The best three days of your life just passed, Infinity Looper. Now you’re California bound. Across the desert again, you can choose to ride on the I-40 or to take the Historic Route 66. A combination of the two, with a few detours will be the best for the sake of time and mileage. Use your gas station breaks to dive into the small towns along the 66 and enjoy the views. Approaching the border with California, you’ll be asked to declare whether or not you are carrying animals or plants, in which case you might expect inspection. Moreover, you can witness the typical NIMBY principle: it doesn’t happen often to read a sign that says “Hazardous Waste Permitted”! And you can find it just across the border. It’s California, but it’s still basically the desert that covers the huge plains of Nevada and Arizona as well.

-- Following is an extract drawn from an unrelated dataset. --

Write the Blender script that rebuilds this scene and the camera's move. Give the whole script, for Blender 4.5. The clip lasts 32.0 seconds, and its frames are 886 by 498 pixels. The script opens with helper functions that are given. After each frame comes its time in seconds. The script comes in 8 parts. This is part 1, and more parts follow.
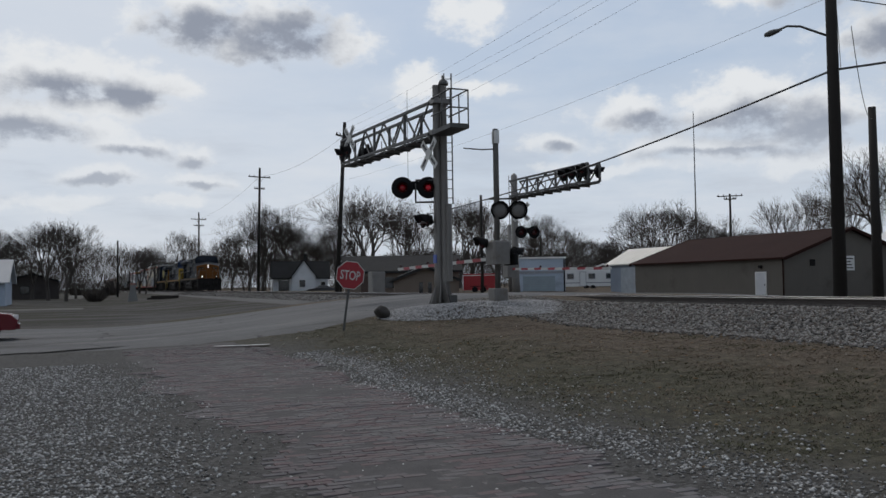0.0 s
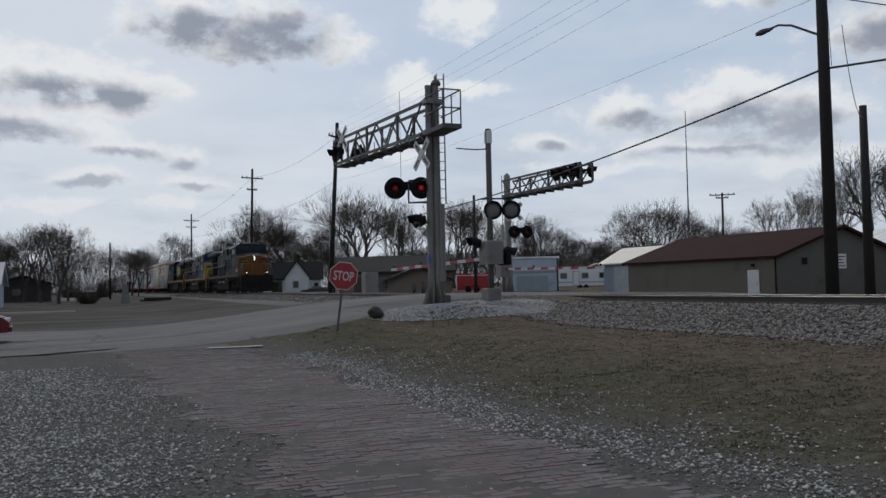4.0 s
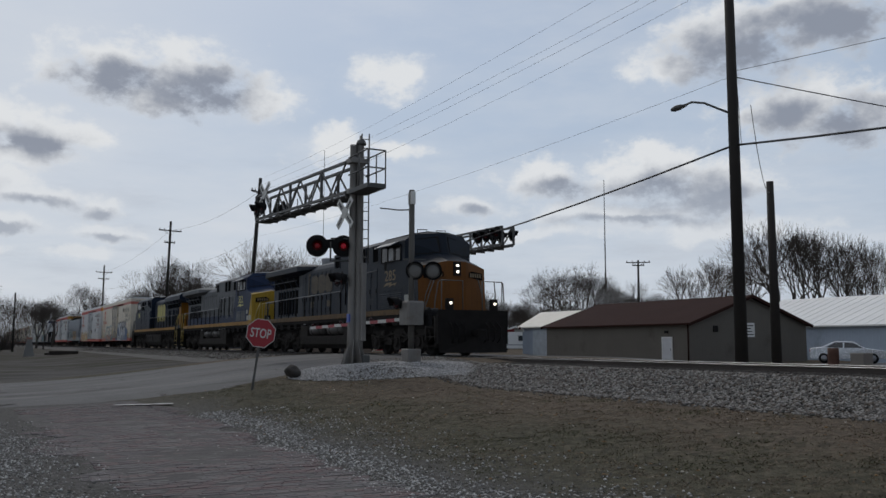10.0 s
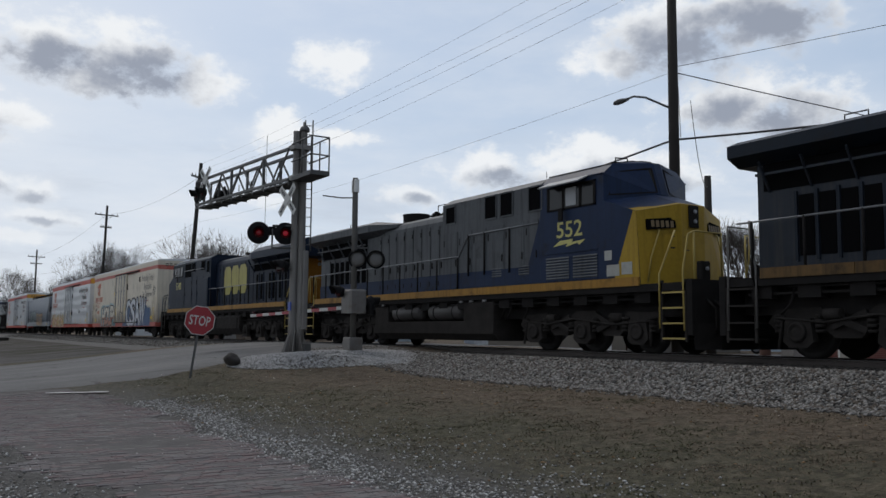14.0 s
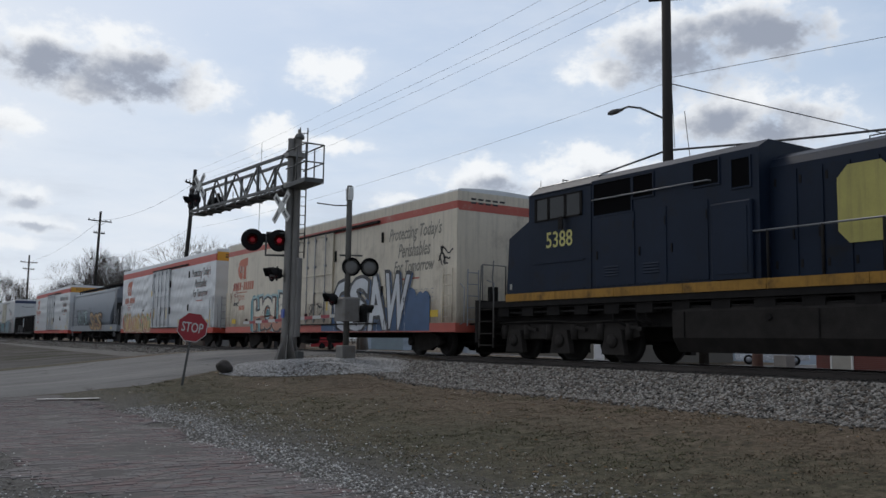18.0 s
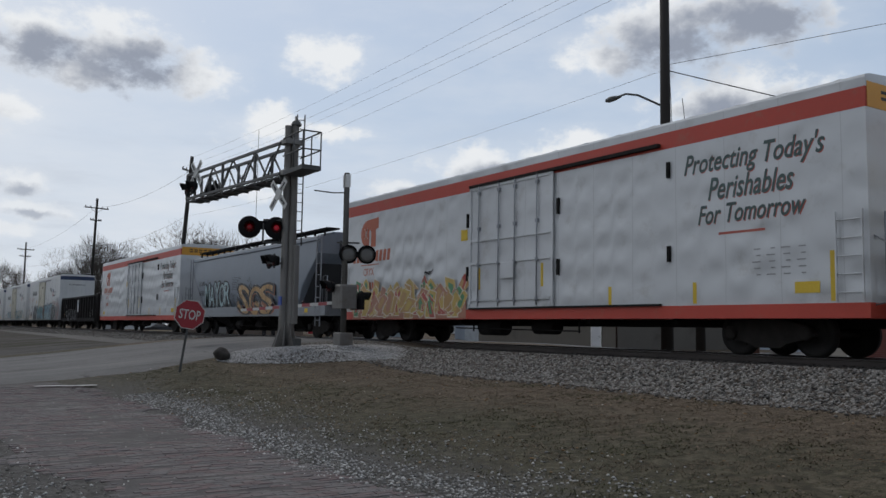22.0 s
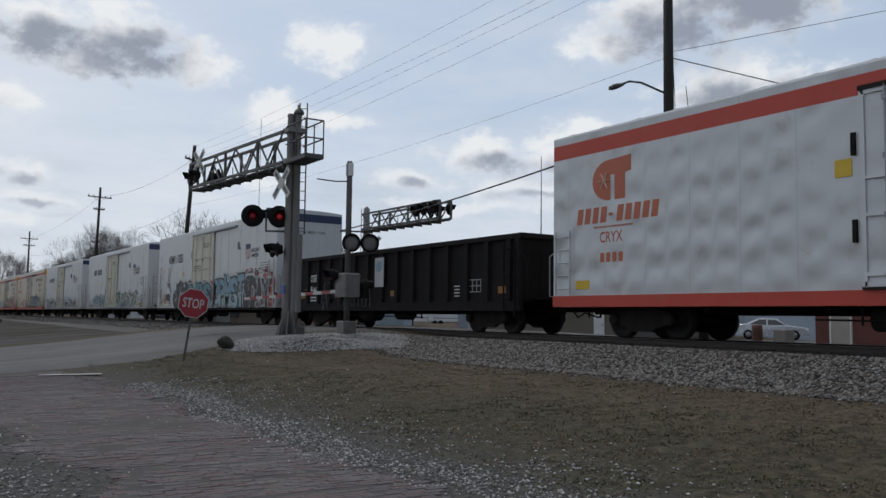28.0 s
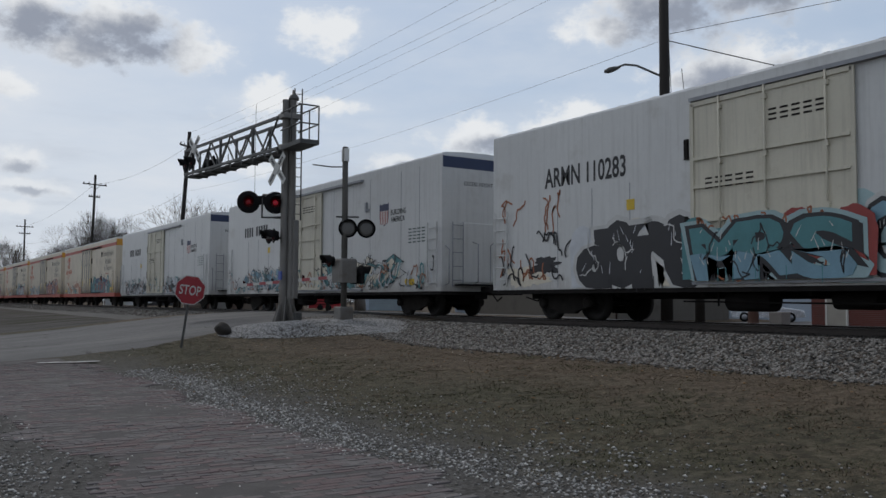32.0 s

You are back to the Central Valley, Bakersfield or just around there, and you’re only left with a small leg of the trip northbound. The choice betwen the boring I-5, the interesting US-101, or the gorgeous CA-1 is pretty straightforward. So spin your steering wheel across the hills between the Central Valley and San Luis Obispo, full of cows and oil rigs. At some point you will be able to see Morro Bay and its rock – probably all covered in the typical Pacific fog. Seagulls, crows, and squirrels welcome you to ocean side of California, from where you should take a slow drive north. The drive is usually slow for one reason: the only cars on CA-1 are there for tourism, and the many scenic turnouts force you to drive slowly in order to avoid pushing your fellow visitors off the cliff.

Elephant Seals arguing

One mandatory stop is Piedras Blancas, a small beach where elephant seals hang out seasonally. With their disproportionate trunk, they snore on the sand creating big puffs, their huge bodies jerk around in search for the best pillow of fat (usually another seal), and they throw sand on their back. Only slightly annoyed by the laughs of the public, elephant seals own Piedras Blancas: this is not a zoo or a reserve. Theirs is the beach, theirs the ocean. Whil driving and taking pictures, you will realize that Cambria is one of the last bits of human settlement before Carmel. So make sure your tank is full of gas and drive by the trees, rocks, and foamy waves of the Ventana Wilderness. In Carmel, you can decide to go back to the US-101 (for the first time in 200 miles or more) or to continue to Monterey. Monterey is a nice place for a lazy afternoon, it displays a few beautiful sand dunes just in its outskirts and it hosts a very interesting aquarium. Moreover, it was the setting and the inspiration for some of John Steinbeck’s writings (Cannery Row, chiefly).

When you are done dreaming of the ocean, of times long gone, and of the wilderness you just emerged from, drive up to San Jose and pick your final destination based on your hotel room or your home in San Francisco or the East Bay. The trip has ended, it has changed your life, and it has shown you the true essence of the West. The Loop might be over, but memories stay forever.